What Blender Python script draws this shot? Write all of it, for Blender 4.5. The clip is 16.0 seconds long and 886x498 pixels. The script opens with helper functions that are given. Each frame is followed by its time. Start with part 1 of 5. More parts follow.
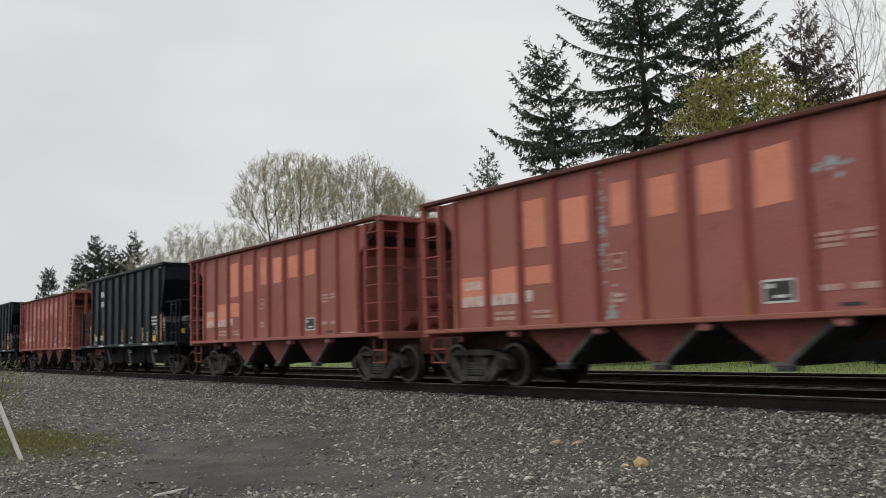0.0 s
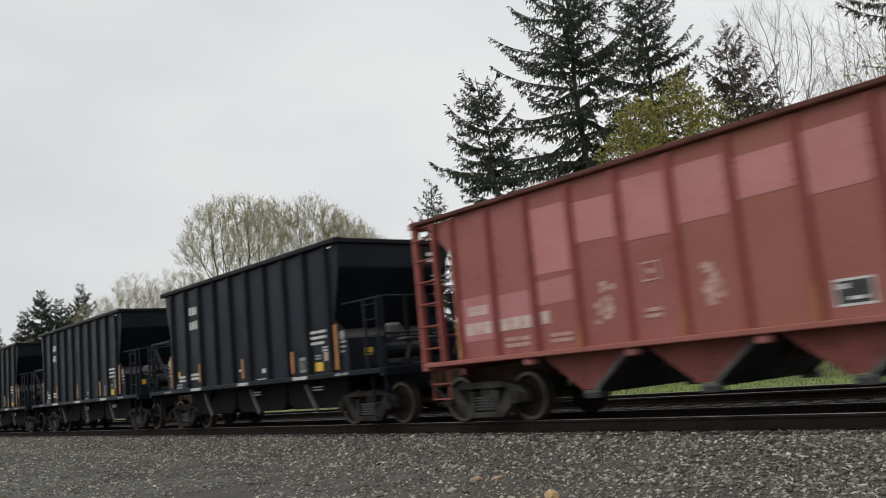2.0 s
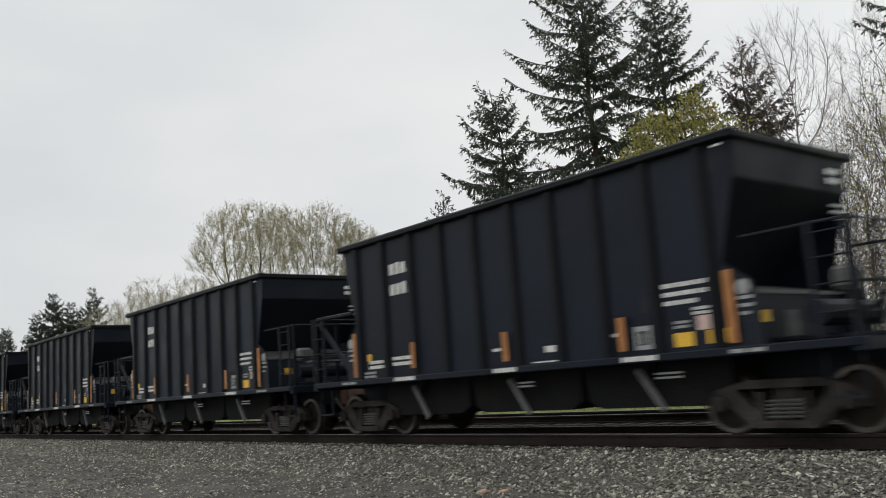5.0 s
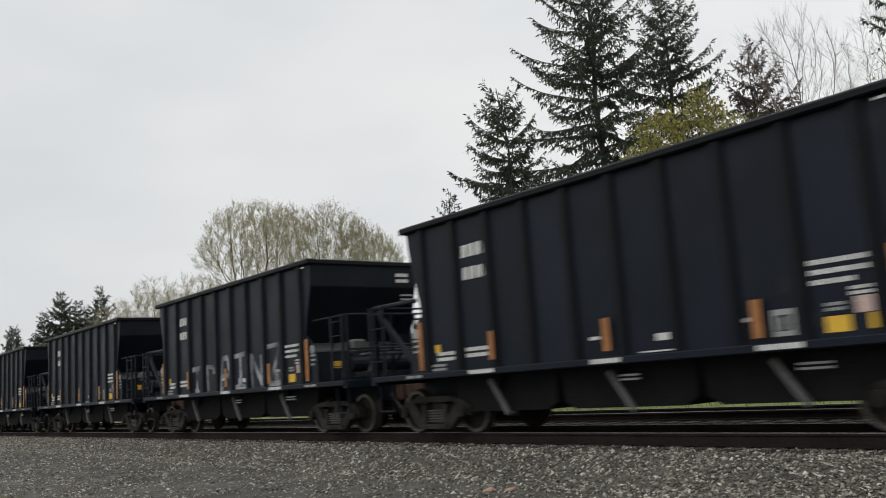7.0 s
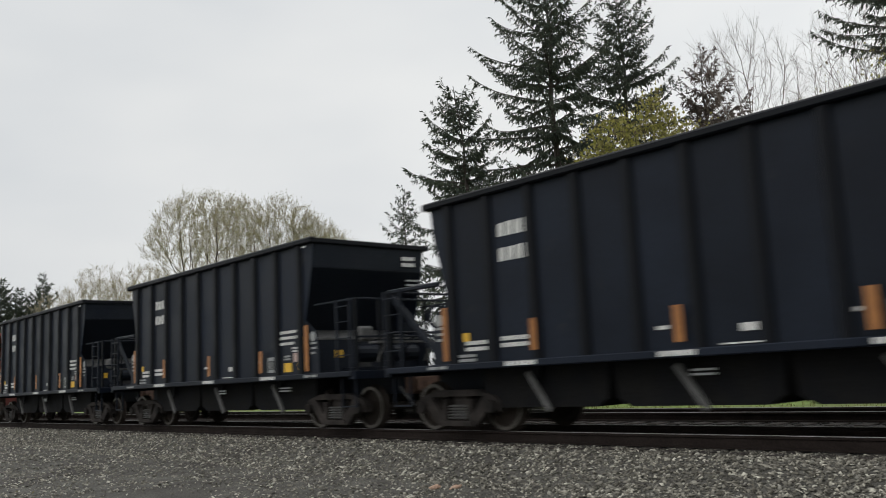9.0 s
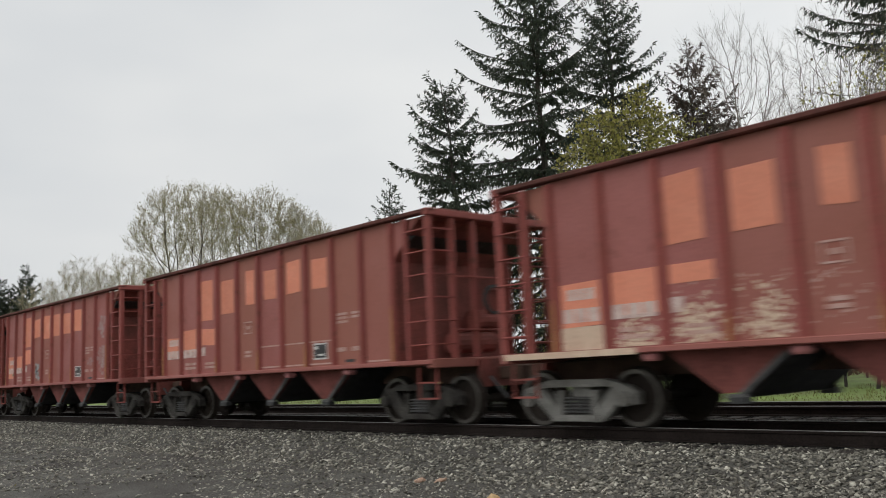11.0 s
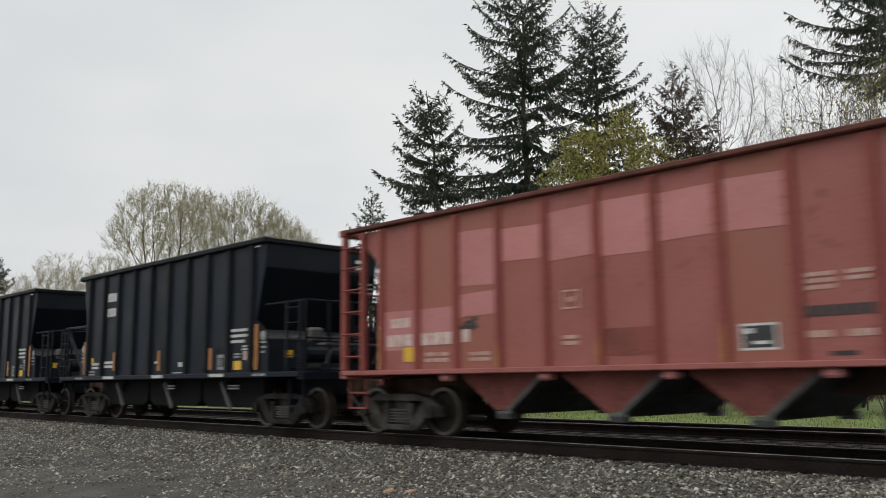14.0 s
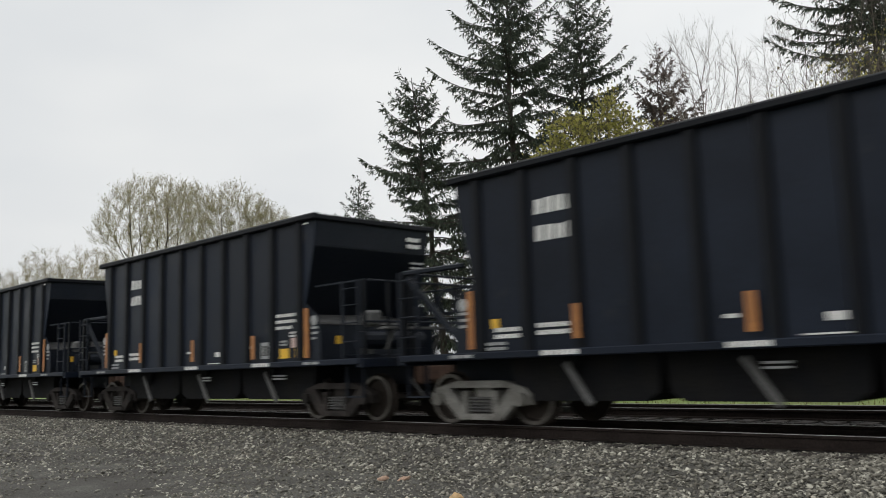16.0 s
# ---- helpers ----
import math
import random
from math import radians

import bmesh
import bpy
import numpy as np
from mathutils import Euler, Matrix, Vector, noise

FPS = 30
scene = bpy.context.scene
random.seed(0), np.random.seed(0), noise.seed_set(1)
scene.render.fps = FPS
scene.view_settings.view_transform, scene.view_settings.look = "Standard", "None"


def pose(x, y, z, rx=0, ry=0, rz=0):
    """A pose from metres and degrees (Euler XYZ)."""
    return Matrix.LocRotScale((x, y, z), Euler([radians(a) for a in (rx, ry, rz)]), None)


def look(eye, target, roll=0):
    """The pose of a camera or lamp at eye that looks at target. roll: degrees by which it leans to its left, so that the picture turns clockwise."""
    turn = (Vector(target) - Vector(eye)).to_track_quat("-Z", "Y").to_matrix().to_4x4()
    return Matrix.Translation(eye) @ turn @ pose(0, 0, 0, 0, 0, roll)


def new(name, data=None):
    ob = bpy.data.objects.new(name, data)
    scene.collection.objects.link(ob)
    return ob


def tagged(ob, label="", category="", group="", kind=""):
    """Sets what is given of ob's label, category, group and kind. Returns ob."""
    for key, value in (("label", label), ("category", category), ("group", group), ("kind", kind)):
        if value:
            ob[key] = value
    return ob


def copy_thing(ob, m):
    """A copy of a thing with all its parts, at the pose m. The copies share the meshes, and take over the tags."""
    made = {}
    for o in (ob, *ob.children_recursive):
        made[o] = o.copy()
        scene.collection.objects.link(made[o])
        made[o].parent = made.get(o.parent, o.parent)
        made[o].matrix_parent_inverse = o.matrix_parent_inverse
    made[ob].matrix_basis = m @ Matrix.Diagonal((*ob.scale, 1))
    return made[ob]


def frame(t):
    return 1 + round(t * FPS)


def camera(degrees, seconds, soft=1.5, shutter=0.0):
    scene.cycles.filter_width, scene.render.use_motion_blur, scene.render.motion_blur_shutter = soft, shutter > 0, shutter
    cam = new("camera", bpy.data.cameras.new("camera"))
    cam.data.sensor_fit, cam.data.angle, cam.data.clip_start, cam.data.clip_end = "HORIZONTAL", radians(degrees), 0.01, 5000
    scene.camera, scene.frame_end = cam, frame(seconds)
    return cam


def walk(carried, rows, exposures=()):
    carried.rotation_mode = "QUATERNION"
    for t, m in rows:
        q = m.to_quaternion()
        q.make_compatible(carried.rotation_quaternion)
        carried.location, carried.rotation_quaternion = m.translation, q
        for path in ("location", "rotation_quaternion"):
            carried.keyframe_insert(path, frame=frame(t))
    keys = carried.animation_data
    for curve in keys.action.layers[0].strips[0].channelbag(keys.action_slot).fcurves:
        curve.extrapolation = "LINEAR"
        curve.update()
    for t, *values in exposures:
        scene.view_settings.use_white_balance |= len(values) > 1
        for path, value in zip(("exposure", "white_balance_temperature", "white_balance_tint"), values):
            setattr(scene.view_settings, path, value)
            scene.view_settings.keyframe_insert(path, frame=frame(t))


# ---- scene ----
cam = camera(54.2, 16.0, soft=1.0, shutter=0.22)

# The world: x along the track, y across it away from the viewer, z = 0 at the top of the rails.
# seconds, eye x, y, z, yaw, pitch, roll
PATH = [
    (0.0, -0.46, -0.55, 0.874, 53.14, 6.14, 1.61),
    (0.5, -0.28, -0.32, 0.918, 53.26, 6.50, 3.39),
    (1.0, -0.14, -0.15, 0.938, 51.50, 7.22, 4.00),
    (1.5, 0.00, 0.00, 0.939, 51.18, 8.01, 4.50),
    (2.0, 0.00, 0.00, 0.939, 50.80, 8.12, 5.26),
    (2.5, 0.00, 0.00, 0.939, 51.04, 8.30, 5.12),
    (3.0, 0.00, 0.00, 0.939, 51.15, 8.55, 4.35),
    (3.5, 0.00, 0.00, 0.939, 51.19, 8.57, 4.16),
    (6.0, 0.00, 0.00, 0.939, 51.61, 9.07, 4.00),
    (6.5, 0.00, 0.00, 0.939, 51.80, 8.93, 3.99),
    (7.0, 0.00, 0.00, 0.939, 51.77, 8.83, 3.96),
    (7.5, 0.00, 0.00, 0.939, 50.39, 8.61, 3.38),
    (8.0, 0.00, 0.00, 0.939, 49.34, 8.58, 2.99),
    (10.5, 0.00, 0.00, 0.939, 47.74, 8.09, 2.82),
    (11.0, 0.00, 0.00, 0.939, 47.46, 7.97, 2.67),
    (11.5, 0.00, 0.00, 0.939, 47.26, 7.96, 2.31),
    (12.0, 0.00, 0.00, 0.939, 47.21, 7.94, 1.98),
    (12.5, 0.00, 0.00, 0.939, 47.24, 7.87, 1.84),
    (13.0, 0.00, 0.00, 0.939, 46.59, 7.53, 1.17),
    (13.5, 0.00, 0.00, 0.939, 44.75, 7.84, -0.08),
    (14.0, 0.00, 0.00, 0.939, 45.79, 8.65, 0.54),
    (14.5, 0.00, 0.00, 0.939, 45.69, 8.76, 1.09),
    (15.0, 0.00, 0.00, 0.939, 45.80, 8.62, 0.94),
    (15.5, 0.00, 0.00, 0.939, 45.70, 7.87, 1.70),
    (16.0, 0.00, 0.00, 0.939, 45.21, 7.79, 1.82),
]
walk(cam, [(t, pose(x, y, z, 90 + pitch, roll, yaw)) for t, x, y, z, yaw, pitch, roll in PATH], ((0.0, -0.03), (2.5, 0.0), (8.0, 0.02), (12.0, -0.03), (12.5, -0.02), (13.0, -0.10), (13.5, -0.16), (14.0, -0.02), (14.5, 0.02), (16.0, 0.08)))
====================
**GOAL OF THE EXERCISE:** Proceeding from the line containing "# ---- helpers" through the line containing "of a camera", transcribe the lines above exactly, both end lines included.

**RESPONSE:**
# ---- helpers ----
import math
import random
from math import radians

import bmesh
import bpy
import numpy as np
from mathutils import Euler, Matrix, Vector, noise

FPS = 30
scene = bpy.context.scene
random.seed(0), np.random.seed(0), noise.seed_set(1)
scene.render.fps = FPS
scene.view_settings.view_transform, scene.view_settings.look = "Standard", "None"


def pose(x, y, z, rx=0, ry=0, rz=0):
    """A pose from metres and degrees (Euler XYZ)."""
    return Matrix.LocRotScale((x, y, z), Euler([radians(a) for a in (rx, ry, rz)]), None)


def look(eye, target, roll=0):
    """The pose of a camera or lamp at eye that looks at target. roll: degrees by which it leans to its left, so that the picture turns clockwise."""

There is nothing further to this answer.